◆ **The request**:
Find the lines that include the string "with" and report how many there are. Give no other text.
------ Material for this task
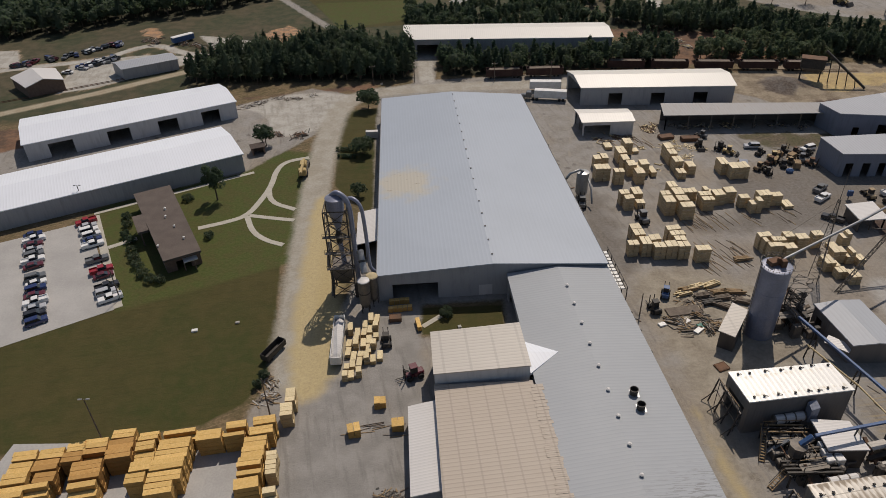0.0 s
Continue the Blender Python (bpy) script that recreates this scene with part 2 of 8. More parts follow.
def kiln_roof(name, corner, angle, width, base, rust, bands, seams=(), spread=0.0):
    """Kiln roofing: pale sheet whose joints have wept brown wedges. bands: (where it starts, where it fades, amount),
    as parts of the width; seams: lengthwise joints."""
    k = Nodes(name)
    mp = k.t.nodes.new("ShaderNodeMapping")
    mp.vector_type = "TEXTURE"
    mp.inputs["Location"].default_value = (*corner, 0)
    mp.inputs["Rotation"].default_value = (0, 0, radians(angle))
    k.put(mp.inputs["Vector"], k.pos)
    sep = k.t.nodes.new("ShaderNodeSeparateXYZ")
    k.put(sep.inputs[0], mp.outputs[0])
    u = k.math("DIVIDE", sep.outputs[0], 0.95)
    tri = k.math("MULTIPLY", k.math("ABSOLUTE", k.math("SUBTRACT", k.math("FRACT", u), 0.5)), 2.0)
    wn_ = k.t.nodes.new("ShaderNodeTexWhiteNoise")
    wn_.noise_dimensions = "1D"
    k.put(wn_.inputs["W"], k.math("FLOOR", k.math("ADD", u, 0.5)))
    v = k.math("DIVIDE", sep.outputs[1], width)
    patch, fine = k.noise(0.35, 4), k.noise(1.0, 5, 0.7, k.stretched(angle + 90, 1.6, 0.25))
    col = k.mix(k.ramp(patch, 0.35, 0.65, 0.0, 0.5), base, tuple(c * 0.86 for c in base))
    col = k.mix(k.ramp(fine, 0.5, 0.7, 0.0, 0.35), col, tuple(0.45 * c + 0.55 * r for c, r in zip(base, rust)))
    worst = None
    for start, fade, amount in bands:
        way = 1.0 if start > fade else -1.0
        x = k.ramp(v, fade, start)
        edge = k.ramp(k.math("MULTIPLY", k.math("SUBTRACT", v, start), way), 0.0, 0.025, 1.0, 0.0)
        level = k.math("ADD", k.math("MULTIPLY", x, 1.0), k.math("ADD", k.math("MULTIPLY", tri, 0.75), k.math("ADD", k.math("MULTIPLY_ADD", wn_.outputs["Value"], 0.8, -0.4), k.math("MULTIPLY_ADD", fine, 0.9, -0.45))))
        level = k.math("ADD", level, k.math("MULTIPLY_ADD", patch, 1.2, -0.6))
        stain = k.math("MULTIPLY", k.math("MULTIPLY", k.ramp(level, 0.85 - spread, 1.8 - spread, 0.0, amount), edge), k.ramp(x, 0.0, 0.15))
        worst = stain if worst is None else k.math("MAXIMUM", worst, stain)
    col = k.mix(worst, col, rust)
    col = k.mix(k.ramp(tri, 0.93, 0.99, 0.0, 0.3), col, tuple(c * 0.45 for c in rust))
    for at in seams:
        col = k.mix(k.ramp(k.math("ABSOLUTE", k.math("SUBTRACT", v, at)), 0.006, 0.014, 0.6, 0.0), col, (0.16, 0.135, 0.10))
    k.bump(tri, 0.2, 0.05)
    return k.done(col, k.ramp(worst, 0.0, 0.8, 0.34, 0.65), 0.1, 0.5)


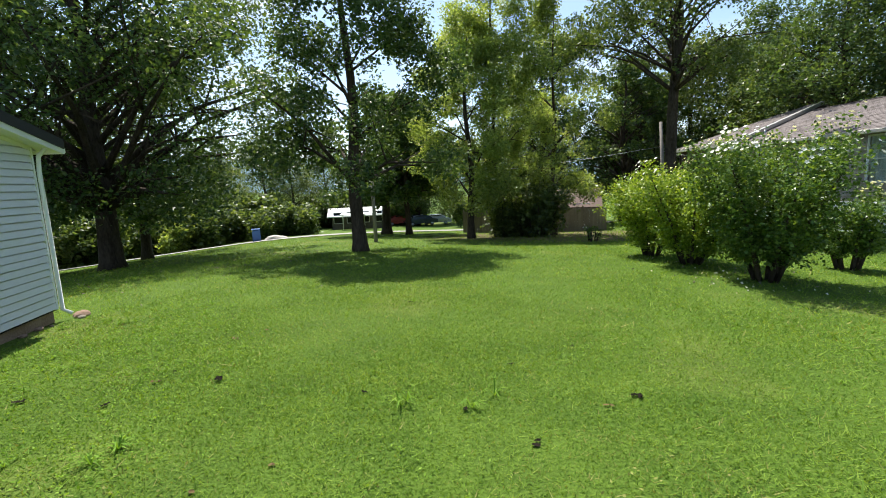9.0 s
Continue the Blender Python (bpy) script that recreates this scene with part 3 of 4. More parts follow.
------------
◆ **The completed task**:
2